All of the material should be reproduced exactly, with pictures left out.

» Dataset excerpt
----------

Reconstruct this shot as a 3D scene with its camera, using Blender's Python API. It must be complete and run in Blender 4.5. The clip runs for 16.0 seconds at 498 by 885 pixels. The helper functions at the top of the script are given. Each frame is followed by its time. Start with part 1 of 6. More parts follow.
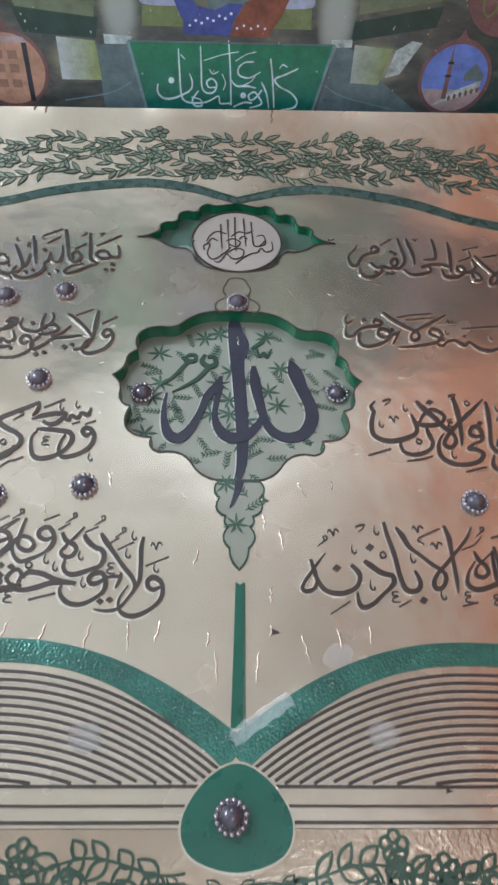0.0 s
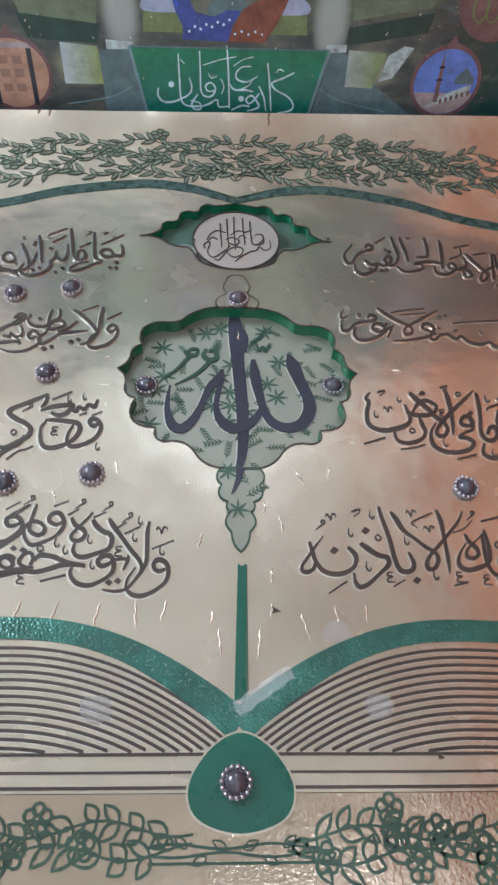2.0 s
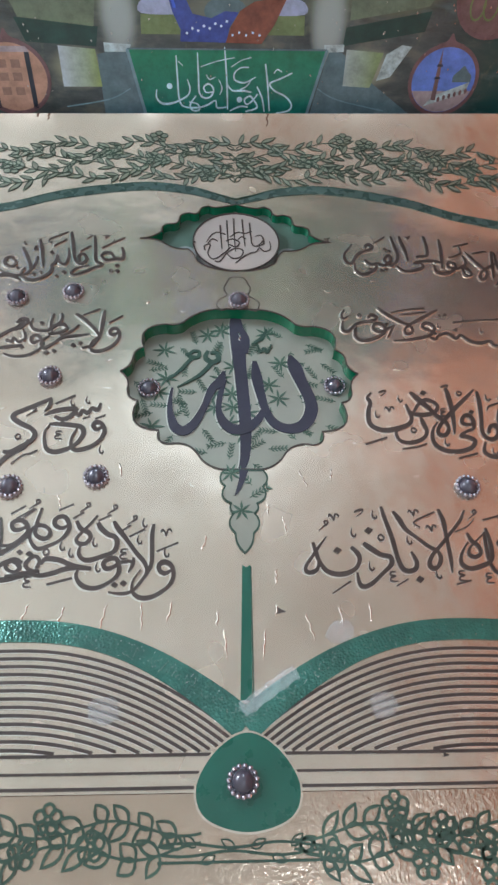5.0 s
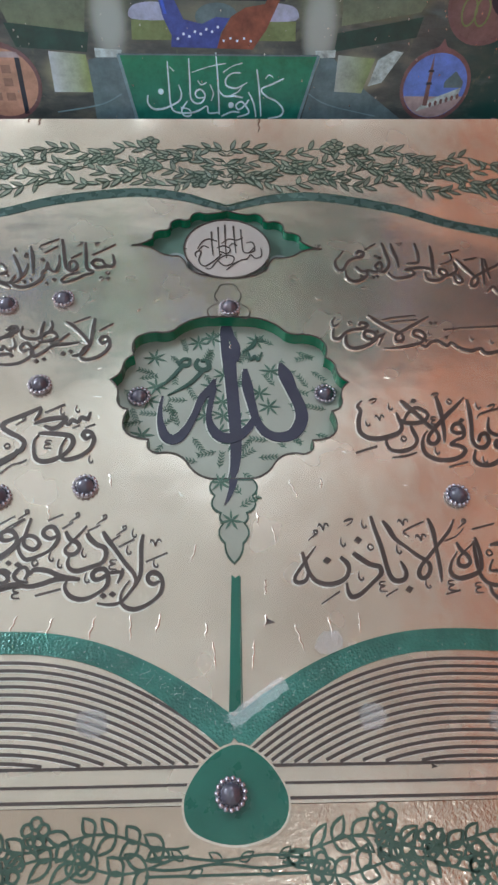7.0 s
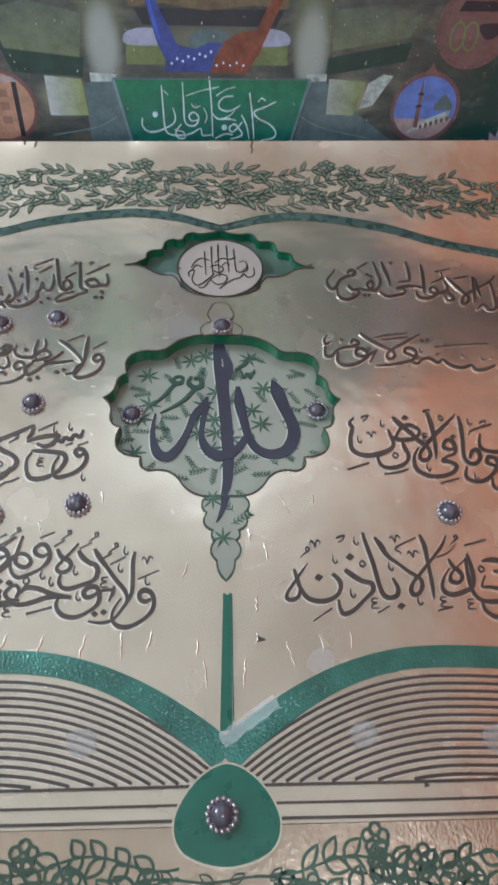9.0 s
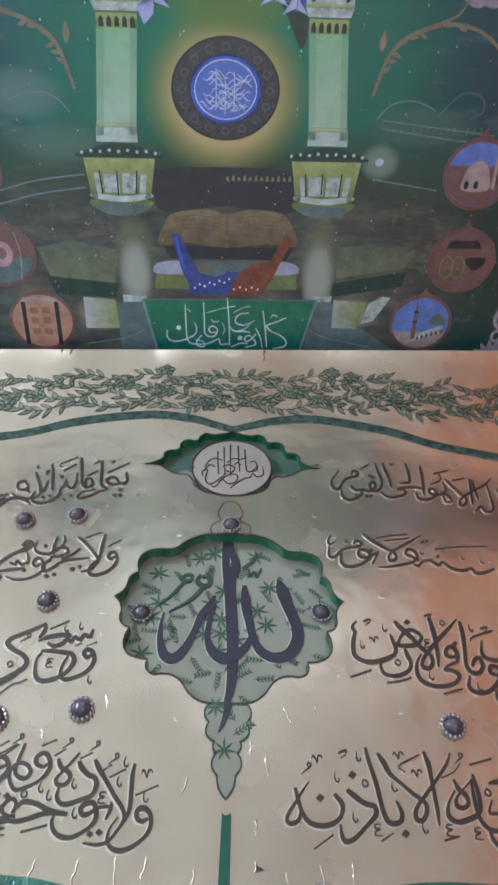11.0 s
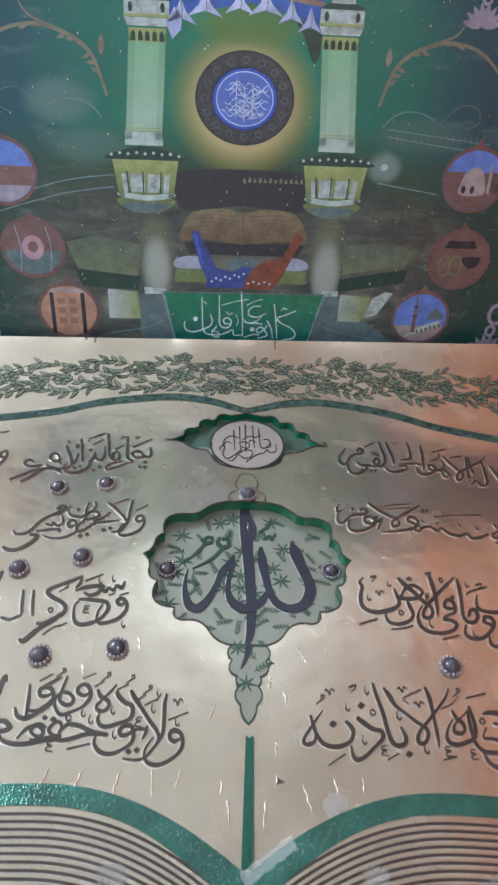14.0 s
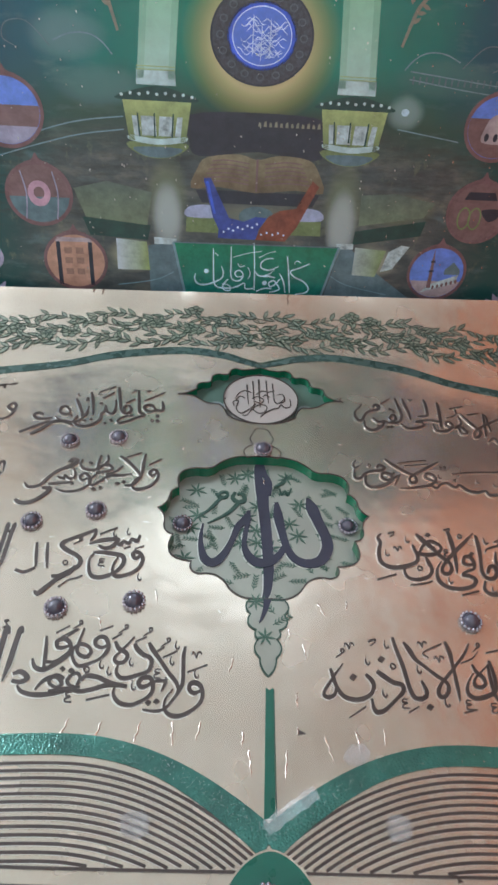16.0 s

----------

» Solution for this exercise
Reconstruct this shot as a 3D scene with its camera, using Blender's Python API. It must be complete and run in Blender 4.5. The clip runs for 16.0 seconds at 498 by 885 pixels. The helper functions at the top of the script are given. Each frame is followed by its time. Start with part 1 of 6. More parts follow.
0.0 s
2.0 s
5.0 s
7.0 s
9.0 s
11.0 s
14.0 s
16.0 s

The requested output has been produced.